Why is Monetary Policy Underrated?

Despite the European Central Bank's decision to launch quantitative easing, many economists, policymakers, and central bankers continue to underestimate unconventional monetary policy. But, to understand QE's transformative potential, they need only look to its recent success in Japan.

TOKYO – Last month – just a few days before the European Central Bank announced its intention to initiate quantitative easing (QE) – I attended a seminar in Geneva with international journalists, policymakers, and investors. The discussions there, much like those in Japan before Prime Minister Shinzo Abe launched his groundbreaking economic-reform strategy in 2012, reflected an inadequate understanding of unconventional monetary policy's transformative potential.

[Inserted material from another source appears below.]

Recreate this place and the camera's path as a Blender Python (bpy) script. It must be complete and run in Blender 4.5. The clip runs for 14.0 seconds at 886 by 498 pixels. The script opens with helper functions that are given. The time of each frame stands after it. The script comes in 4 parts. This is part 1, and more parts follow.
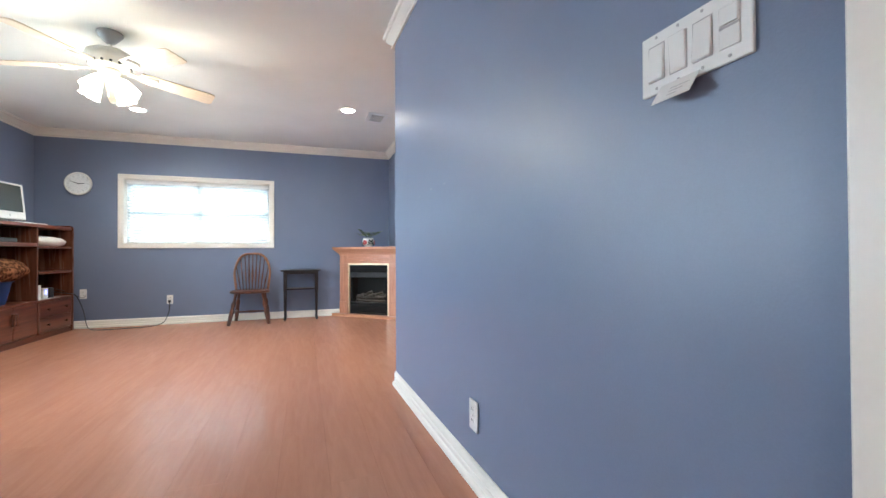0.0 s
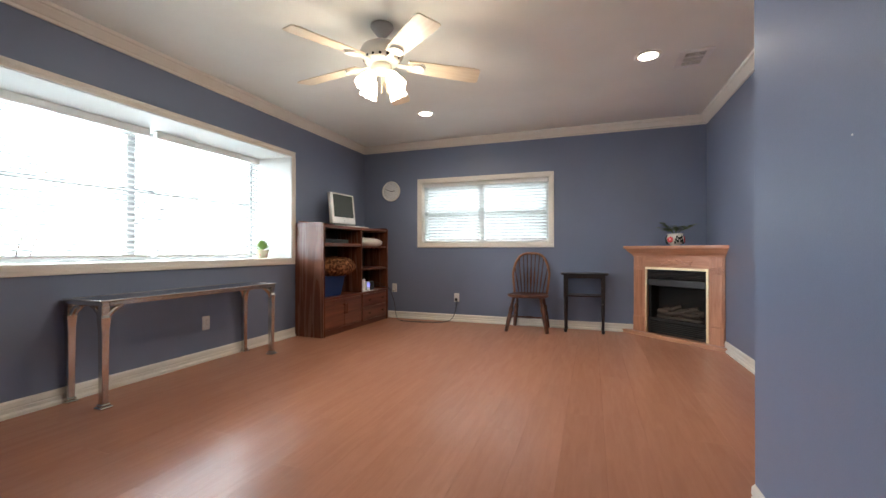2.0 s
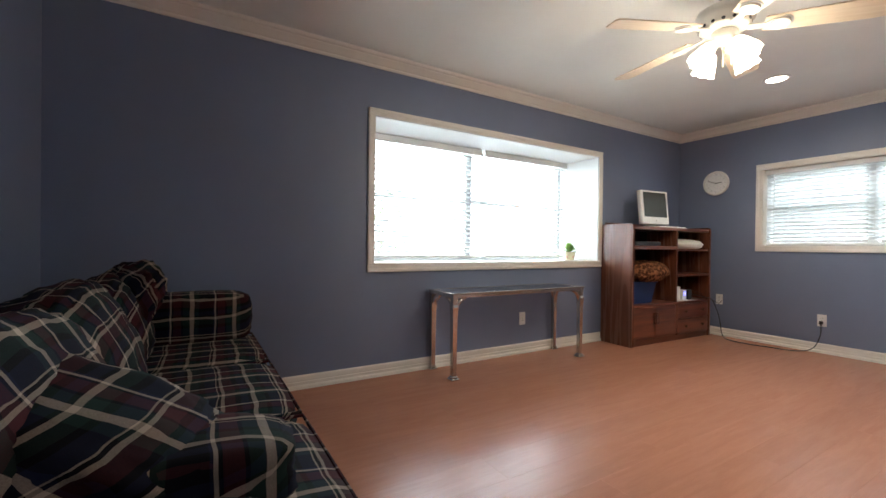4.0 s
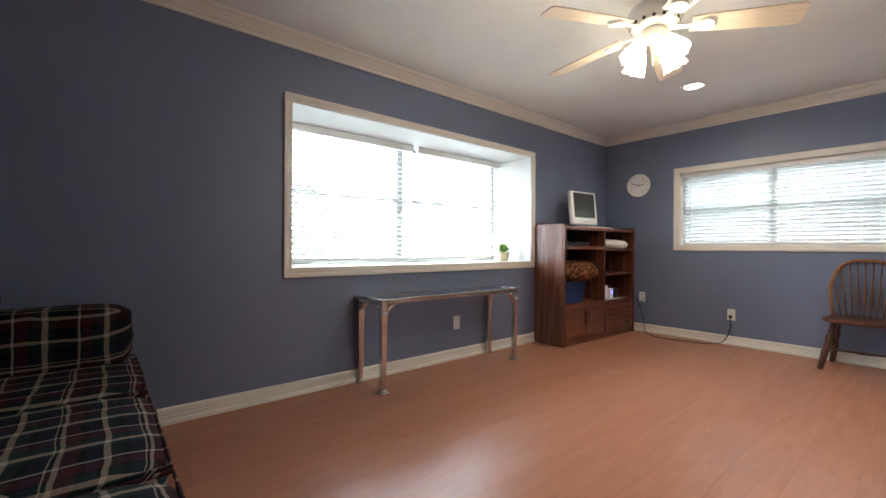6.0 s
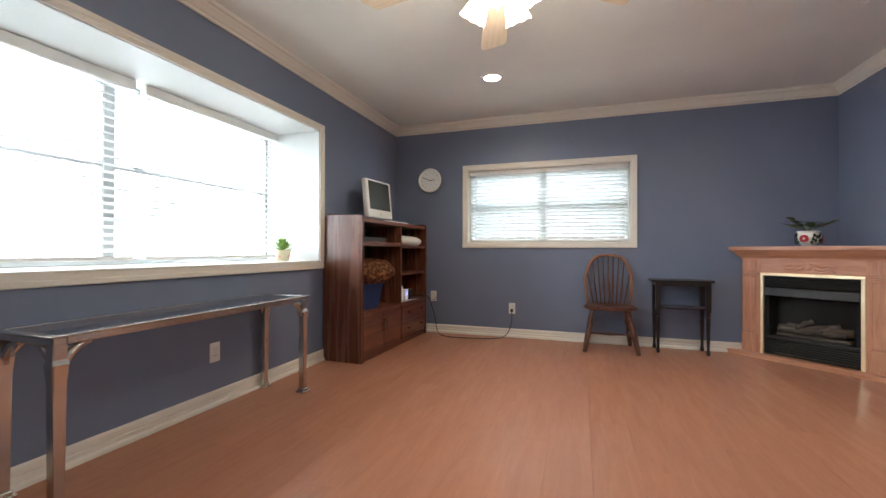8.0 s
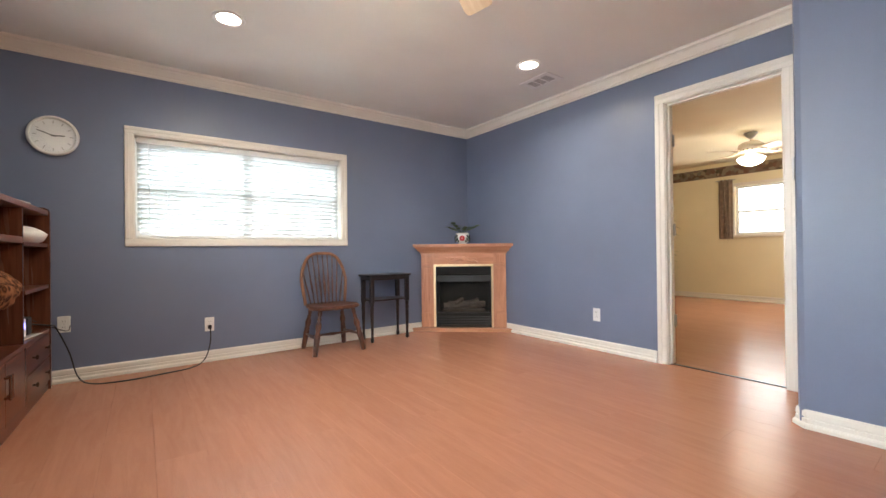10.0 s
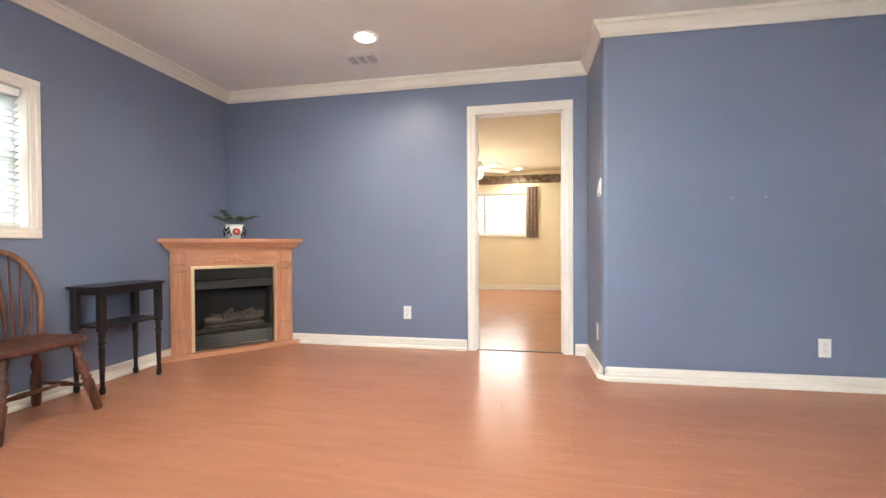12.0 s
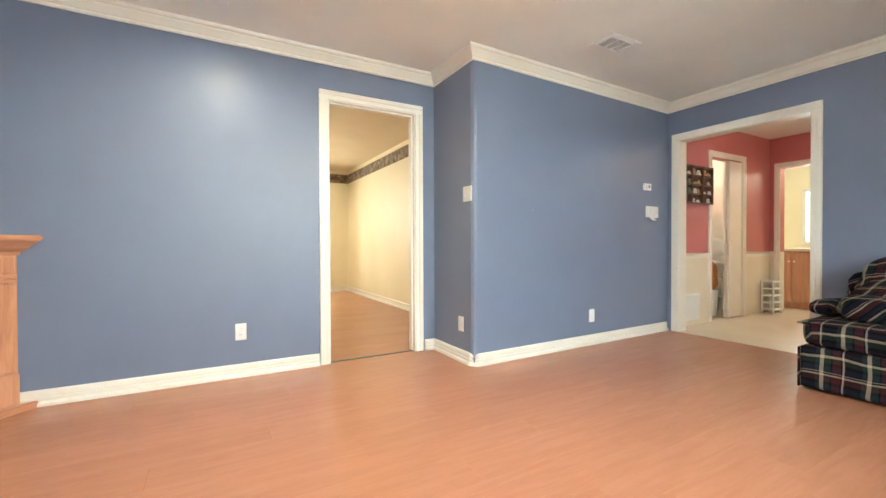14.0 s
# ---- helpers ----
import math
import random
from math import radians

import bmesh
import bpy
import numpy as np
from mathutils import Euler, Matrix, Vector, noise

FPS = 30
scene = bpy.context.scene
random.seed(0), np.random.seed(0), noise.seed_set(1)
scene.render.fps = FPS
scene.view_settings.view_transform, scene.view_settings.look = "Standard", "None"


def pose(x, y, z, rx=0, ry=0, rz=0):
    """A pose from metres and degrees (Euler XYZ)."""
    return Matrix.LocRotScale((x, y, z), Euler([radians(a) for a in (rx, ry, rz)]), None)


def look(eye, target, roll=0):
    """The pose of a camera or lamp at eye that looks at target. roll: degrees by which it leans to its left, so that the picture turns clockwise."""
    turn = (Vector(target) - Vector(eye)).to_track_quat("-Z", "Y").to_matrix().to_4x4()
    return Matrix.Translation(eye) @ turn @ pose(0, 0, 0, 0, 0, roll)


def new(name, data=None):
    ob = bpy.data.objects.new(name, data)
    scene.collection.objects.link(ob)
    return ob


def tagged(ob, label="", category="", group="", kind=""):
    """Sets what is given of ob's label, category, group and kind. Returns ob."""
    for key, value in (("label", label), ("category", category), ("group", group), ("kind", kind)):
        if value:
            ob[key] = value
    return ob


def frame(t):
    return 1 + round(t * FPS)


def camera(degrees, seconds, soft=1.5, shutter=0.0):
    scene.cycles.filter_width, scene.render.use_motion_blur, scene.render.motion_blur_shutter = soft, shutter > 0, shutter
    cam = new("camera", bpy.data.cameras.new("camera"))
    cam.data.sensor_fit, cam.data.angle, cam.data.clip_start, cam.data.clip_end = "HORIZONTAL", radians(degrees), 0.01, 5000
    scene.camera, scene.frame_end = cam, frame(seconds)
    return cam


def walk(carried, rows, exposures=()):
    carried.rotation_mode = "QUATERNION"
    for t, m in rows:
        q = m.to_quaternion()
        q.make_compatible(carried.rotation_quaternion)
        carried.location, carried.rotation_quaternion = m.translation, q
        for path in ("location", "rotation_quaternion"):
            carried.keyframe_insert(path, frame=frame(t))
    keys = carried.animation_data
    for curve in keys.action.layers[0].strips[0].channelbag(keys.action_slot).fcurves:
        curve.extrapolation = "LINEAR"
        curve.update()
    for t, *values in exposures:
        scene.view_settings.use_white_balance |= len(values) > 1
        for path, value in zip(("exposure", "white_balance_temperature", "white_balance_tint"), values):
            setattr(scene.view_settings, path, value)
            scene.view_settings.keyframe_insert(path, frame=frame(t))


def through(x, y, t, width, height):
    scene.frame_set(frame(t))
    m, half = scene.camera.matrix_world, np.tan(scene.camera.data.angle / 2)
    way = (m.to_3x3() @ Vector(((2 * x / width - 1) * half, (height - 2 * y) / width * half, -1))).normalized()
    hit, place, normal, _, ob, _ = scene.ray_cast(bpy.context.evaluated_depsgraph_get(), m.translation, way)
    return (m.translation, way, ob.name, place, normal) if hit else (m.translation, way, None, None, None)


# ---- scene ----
cam = camera(94.3, 14.0)
PATH = [
    (0, (0.045, 0.112, 0.88), (0.684, 2.007, 0.9), -0.3),
    (0.5, (0.113, 0.364, 0.922), (0.392, 2.345, 0.928), -0.4),
    (1, (0.168, 0.669, 0.953), (0.092, 2.668, 0.95), -0.1),
    (1.5, (0.13, 0.909, 0.949), (-0.222, 2.878, 0.948), 0.1),
    (2, (0.079, 1.076, 0.925), (-0.601, 2.957, 0.931), -0.0),
    (2.5, (0.136, 1.183, 0.938), (-1.084, 2.768, 0.938), 0.4),
    (3, (0.023, 1.152, 0.947), (-1.494, 2.456, 0.947), 0.2),
    (3.5, (-0.048, 1.045, 0.963), (-1.763, 2.074, 0.952), 0.7),
    (6, (-0.246, 1.206, 0.976), (-1.779, 2.49, 0.971), 0.3),
    (6.5, (-0.326, 1.365, 0.972), (-1.639, 2.873, 0.965), -0.1),
    (7, (-0.47, 1.494, 0.95), (-1.546, 3.18, 0.95), 0.0),
    (9.5, (-1.732, 2.097, 0.912), (-1.133, 4.005, 0.921), -0.4),
    (10, (-2.024, 2.243, 0.899), (-0.843, 3.857, 0.907), -0.7),
    (10.5, (-2.134, 2.496, 0.937), (-0.634, 3.819, 0.917), -0.4),
    (11, (-2.239, 2.774, 0.931), (-0.511, 3.78, 0.908), -0.5),
    (11.5, (-2.272, 3.08, 0.942), (-0.374, 3.709, 0.915), -0.3),
    (12, (-2.273, 3.388, 0.913), (-0.31, 3.77, 0.891), -0.3),
    (12.5, (-2.233, 3.734, 0.922), (-0.235, 3.81, 0.895), -0.5),
    (13, (-2.112, 4.022, 0.932), (-0.122, 3.825, 0.899), -0.5),
    (13.5, (-2.029, 4.308, 0.937), (-0.115, 3.729, 0.903), -0.6),
    (14, (-1.925, 4.572, 0.912), (-0.184, 3.588, 0.89), -0.2),
]
EXPOSURES = [(0.0, 0.87, 5600, 4), (1.0, 0.63, 6000, 7), (2.0, 0.02, 6400, 10), (2.6, -0.12, 6400, 10), (3.5, 0.08, 6300, 10), (6.0, 0.02, 6350, 10), (7.0, -0.30, 6350, 10), (9.5, 0.56, 6500, 10), (11.0, 0.47, 6450, 10), (12.5, 0.97, 6700, 9), (14.0, 1.06, 6700, 0)]
P_WEST, P_NORTH, P_YELLOW, P_YFAN = 640, 540, 28, 11
P_FAN, P_CAN = 4.7, 56
E_SHADE = 10
BLUE_BASE = (0.172, 0.209, 0.308)
walk(cam, [(t, look(eye, target, roll)) for t, eye, target, roll in PATH],
     exposures=EXPOSURES)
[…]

Indeed, at the seminar, European economists and journalists – especially the Germans, and even some of the Britons in the room – adopted a dismissive tone. “Monetary policy's power is limited, particularly when the interest rate is so low," some said. “We cannot count on accommodative monetary policy to spur a portfolio reshuffling," others added.

These statements were all too familiar – and somewhat surprising, given the progress that Japan's ongoing QE-based strategy has enabled the country to make. Clearly, many in Europe lack an understanding of the history and significance of so-called “Abenomics"; but such an understanding should inform their monetary-policy debates.